Por Migdalia González Arroyo, expresidenta de la
Comisión de Asuntos de las Mujeres del Senado
En Puerto Rico, la violencia de género sigue cobrando víctimas de forma alarmante: en los últimos días, se registraron dos feminicidios más, uno de ellos con una joven de 18 años cuya vida fue truncada a manos de su pareja en Peñuelas, marcado además por el suicidio del agresor en un claro episodio de feminicidio íntimo en paralelo, se conoció un caso estremecedor donde un padre, ante la brutal golpiza sufrida por su hija a manos de su pareja, tomó la decisión de acabar con la vida del abusador y hoy enfrenta la justicia, un escenario que evidencia cómo el daño de la violencia no se limita únicamente a la víctima directa, sino que se expande en círculos familiares y comunitarios.
Estos hechos se dan en medio de una crisis que no muestra signos de mejora: junio de 2025 fue el mes más letal para las mujeres en la isla, con doce feminicidios —la mayoría cometidos con armas de fuego— elevando a 29 el total entre enero y junio, según cifras del Observatorio de Equidad de Género. Cuando me desempeñé como senadora, promoví una reforma para incluir la violencia en el noviazgo, incluso en relaciones donde no se convive, una herramienta preventiva que quedó pendiente, y ahora comprobamos su urgencia: mujeres jóvenes, como aquella de 18 años, resultan irremediablemente vulnerables. Lamentablemente, las leyes existentes —la Ley 54 y las reformas al Código Penal que penalizan el feminicidio— no se están aplicando con la firmeza necesaria; en regla general se omite el seguimiento efectivo de las órdenes de protección y el control de armas, a pesar de que informes indican que en un elevado porcentaje de feminicidios íntimos los agresores portaban legalmente armas.

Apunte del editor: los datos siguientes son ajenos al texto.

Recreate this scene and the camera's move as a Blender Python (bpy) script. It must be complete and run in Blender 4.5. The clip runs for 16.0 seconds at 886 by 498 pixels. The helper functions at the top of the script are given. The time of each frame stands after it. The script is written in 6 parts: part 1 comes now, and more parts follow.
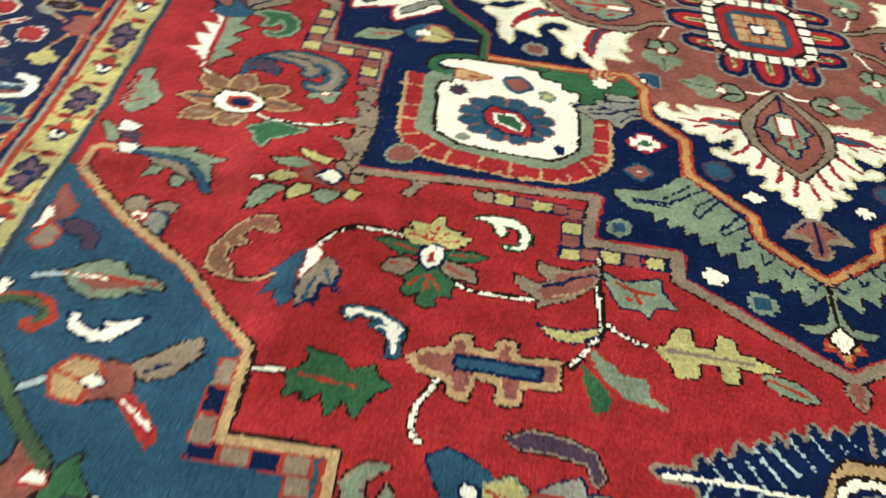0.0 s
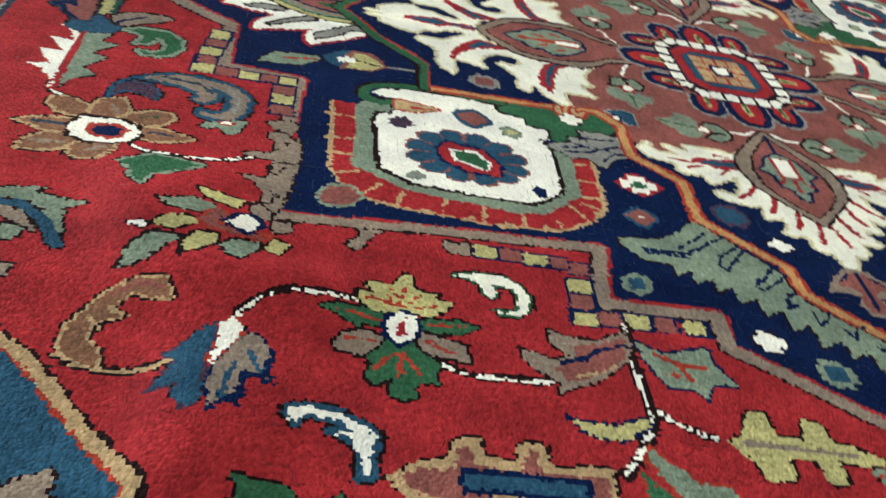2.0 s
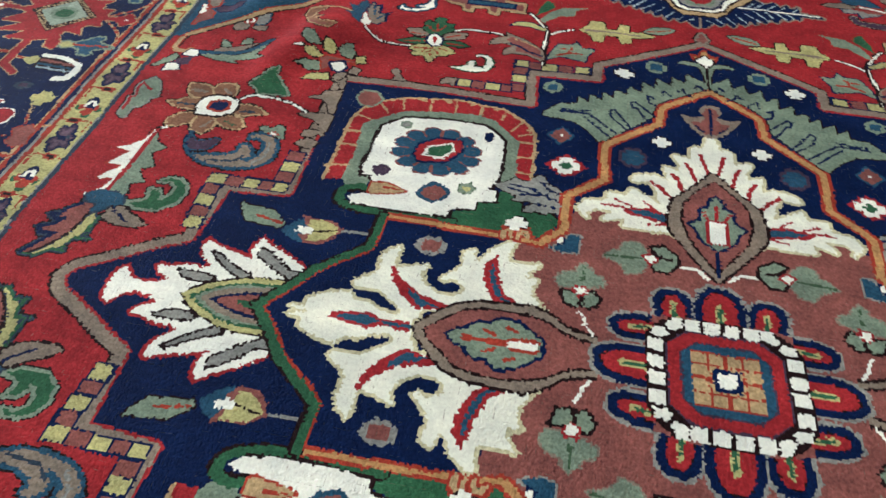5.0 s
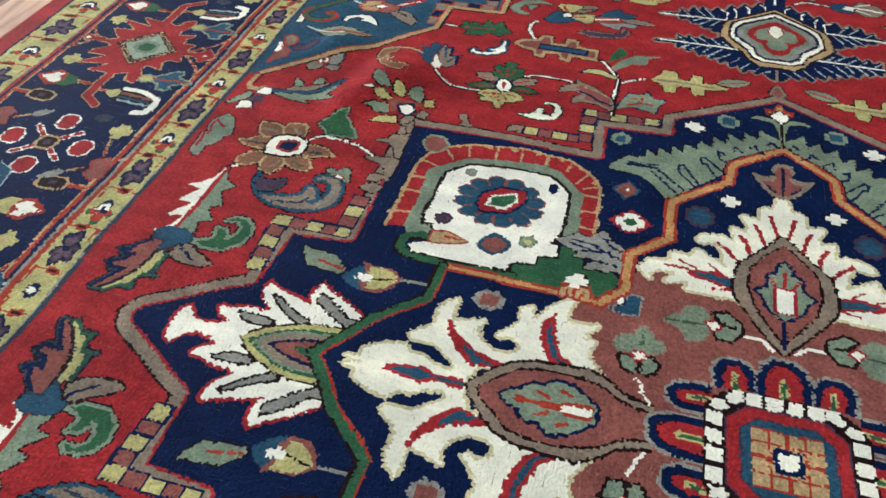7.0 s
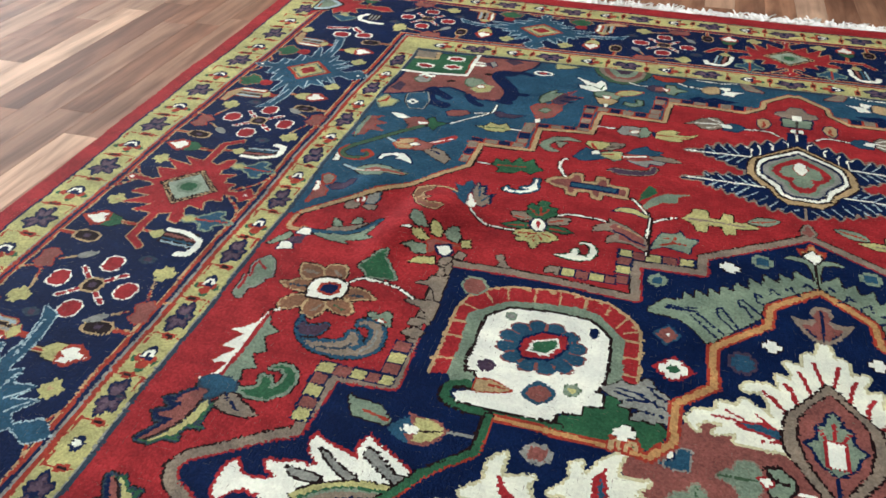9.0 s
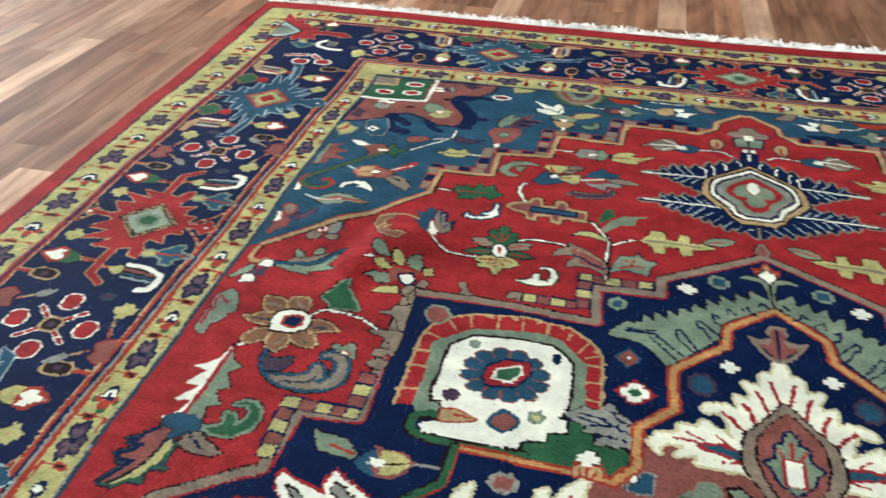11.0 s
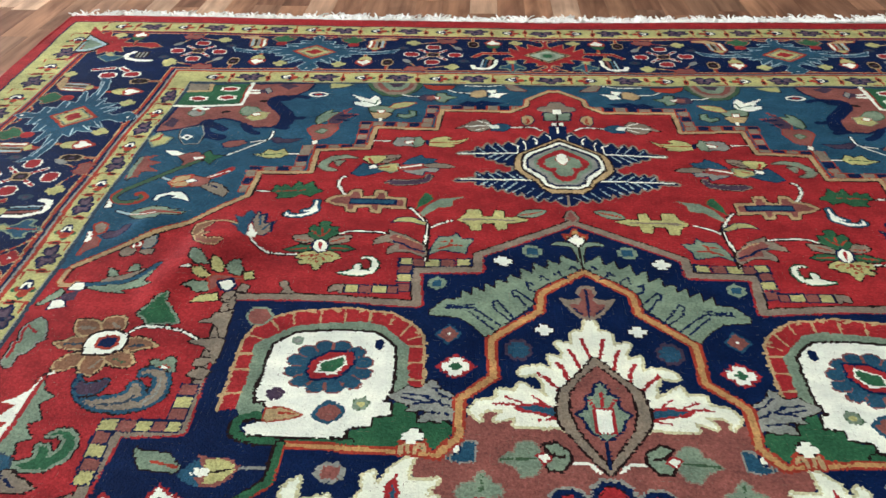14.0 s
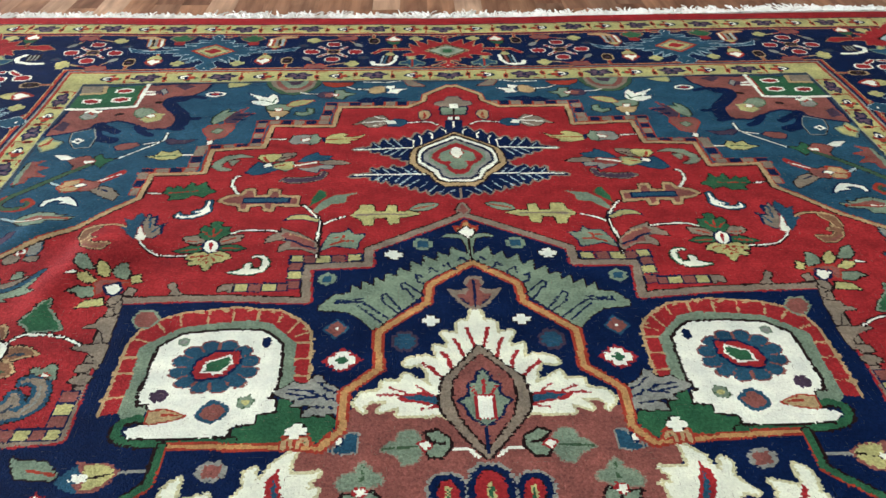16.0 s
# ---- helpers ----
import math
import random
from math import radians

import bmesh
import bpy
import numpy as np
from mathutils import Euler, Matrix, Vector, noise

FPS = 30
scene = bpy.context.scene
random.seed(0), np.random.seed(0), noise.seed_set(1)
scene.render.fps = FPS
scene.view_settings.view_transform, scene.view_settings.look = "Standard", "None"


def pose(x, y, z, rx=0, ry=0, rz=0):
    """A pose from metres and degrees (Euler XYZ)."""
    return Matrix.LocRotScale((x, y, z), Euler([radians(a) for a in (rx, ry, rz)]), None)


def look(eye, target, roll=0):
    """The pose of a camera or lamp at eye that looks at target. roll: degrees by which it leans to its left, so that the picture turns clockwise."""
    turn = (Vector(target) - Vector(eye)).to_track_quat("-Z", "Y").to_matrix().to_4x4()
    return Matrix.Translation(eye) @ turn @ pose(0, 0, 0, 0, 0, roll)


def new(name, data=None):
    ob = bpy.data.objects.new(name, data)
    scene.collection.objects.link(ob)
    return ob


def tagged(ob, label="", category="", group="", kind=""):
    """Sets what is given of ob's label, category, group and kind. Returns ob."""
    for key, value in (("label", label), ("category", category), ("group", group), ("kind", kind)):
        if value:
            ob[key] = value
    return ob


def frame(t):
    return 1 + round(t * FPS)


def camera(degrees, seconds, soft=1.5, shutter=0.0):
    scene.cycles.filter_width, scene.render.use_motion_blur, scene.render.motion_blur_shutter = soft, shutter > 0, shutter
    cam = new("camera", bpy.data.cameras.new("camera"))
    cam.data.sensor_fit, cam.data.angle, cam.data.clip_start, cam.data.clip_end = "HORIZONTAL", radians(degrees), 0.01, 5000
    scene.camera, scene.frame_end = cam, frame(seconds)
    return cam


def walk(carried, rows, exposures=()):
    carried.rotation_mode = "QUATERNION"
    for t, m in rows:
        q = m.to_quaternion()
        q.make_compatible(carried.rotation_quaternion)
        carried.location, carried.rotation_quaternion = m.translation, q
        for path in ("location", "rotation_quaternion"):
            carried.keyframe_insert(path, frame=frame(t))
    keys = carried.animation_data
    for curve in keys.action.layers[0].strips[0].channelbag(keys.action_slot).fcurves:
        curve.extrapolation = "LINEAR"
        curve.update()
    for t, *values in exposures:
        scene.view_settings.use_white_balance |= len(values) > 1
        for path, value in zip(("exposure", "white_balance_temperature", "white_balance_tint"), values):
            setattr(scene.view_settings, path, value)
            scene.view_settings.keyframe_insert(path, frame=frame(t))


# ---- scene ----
cam = camera(56.0, 16.0, shutter=0.5)
PATH = [
    (0, (-0.459, -1.204, 0.7), (-0.437, 0.131, -0.79), 8.8),
    (0.5, (-0.513, -1.106, 0.594), (-0.305, 0.334, -0.778), 10.1),
    (1, (-0.534, -1.048, 0.518), (-0.283, 0.503, -0.72), 10.9),
    (1.5, (-0.541, -1.049, 0.476), (-0.295, 0.538, -0.716), 12.9),
    (2, (-0.545, -1.048, 0.453), (-0.208, 0.485, -0.786), 14.7),
    (2.5, (-0.547, -1.025, 0.534), (-0.102, 0.445, -0.747), 10.5),
    (3, (-0.464, -0.963, 0.61), (-0.119, 0.515, -0.692), 7.7),
    (3.5, (-0.292, -0.851, 0.661), (-0.288, 0.644, -0.668), 7.6),
    (4, (-0.238, -0.768, 0.706), (-0.342, 0.719, -0.627), 6.1),
    (4.2, (-0.223, -0.725, 0.706), (-0.364, 0.731, -0.657), 4.1),
    (6.3, (-0.208, -0.61, 0.719), (-0.568, 0.833, -0.618), 1.9),
    (6.5, (-0.208, -0.61, 0.722), (-0.592, 0.831, -0.61), 1.1),
    (7, (-0.215, -0.606, 0.739), (-0.617, 0.835, -0.587), 0.6),
    (7.5, (-0.229, -0.601, 0.756), (-0.648, 0.876, -0.526), 0.9),
    (8, (-0.246, -0.598, 0.773), (-0.694, 0.919, -0.45), 0.8),
    (8.5, (-0.263, -0.595, 0.791), (-0.724, 0.954, -0.388), 0.5),
    (8.7, (-0.268, -0.591, 0.794), (-0.732, 0.97, -0.366), 0.2),
    (10.8, (-0.28, -0.582, 0.823), (-0.704, 1.028, -0.285), 0.2),
    (11, (-0.269, -0.582, 0.822), (-0.654, 1.037, -0.289), 0.3),
    (11.5, (-0.238, -0.578, 0.824), (-0.5, 1.065, -0.286), 0.5),
    (12, (-0.216, -0.581, 0.824), (-0.382, 1.075, -0.285), 0.4),
    (12.5, (-0.21, -0.582, 0.823), (-0.34, 1.074, -0.291), -0.0),
    (13, (-0.196, -0.583, 0.823), (-0.308, 1.074, -0.291), -0.4),
    (13.5, (-0.184, -0.586, 0.822), (-0.277, 1.07, -0.296), -0.5),
    (14, (-0.175, -0.587, 0.821), (-0.259, 1.07, -0.296), -0.6),
    (14.5, (-0.153, -0.59, 0.82), (-0.194, 1.068, -0.299), -0.4),
    (15, (-0.114, -0.595, 0.824), (-0.085, 1.06, -0.299), -0.1),
    (15.5, (-0.097, -0.599, 0.825), (-0.042, 1.053, -0.301), -0.0),
    (16, (-0.091, -0.603, 0.828), (-0.028, 1.049, -0.298), 0.1),
]
walk(cam, [(t, look(eye, target, roll)) for t, eye, target, roll in PATH], exposures=[(0.0, 0.1, 7200, 5), (0.6, -0.1, 6950, 6), (1.2, -0.3, 6650, 8), (2.5, -0.28, 6420, 8), (3.0, -0.32, 6400, 10), (3.5, -0.46, 6300, 10), (4.0, -0.40, 6250, 10), (6.5, -0.38, 6320, 10), (8.5, -0.36, 6400, 9), (11.0, -0.21, 6370, 5), (12.5, -0.23, 6370, 5), (16.0, -0.26, 6380, 5)])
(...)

A eso se suma una evidente carencia de programas de sensibilización y educación emocional que atiendan desde edades tempranas la prevención de conductas tóxicas, así como una casi inexistente intervención para hombres con historial de violencia, incluso contra animales, quienes representan un riesgo creciente hacia futuras agresiones más graves. La dramática decisión del padre que actuó por desesperación refleja un lamentable fracaso institucional: si el Estado hubiese garantizado educación, atención a la salud mental y mecanismos eficaces de protección, probablemente no habría sido necesario que alguien tomara la justicia por sus manos, lo cual abre nuevas disyuntivas legales y éticas.
Es urgente revertir este patrón estructural: activar las leyes vigentes, garantizar su implementación real y constante, y acompañarlas de campañas educativas profundas y sostenidas que trabajen con hombres agresores y con nuestras comunidades, para que la violencia de género deje de ser parte de nuestro presente. Solo así podremos evitar que más vidas valiosas, especialmente de jóvenes, madres, hijas y hermanas, sean arrebatadas. No podemos esperar más: es hora de actuar con decisión y responsabilidad colectiva.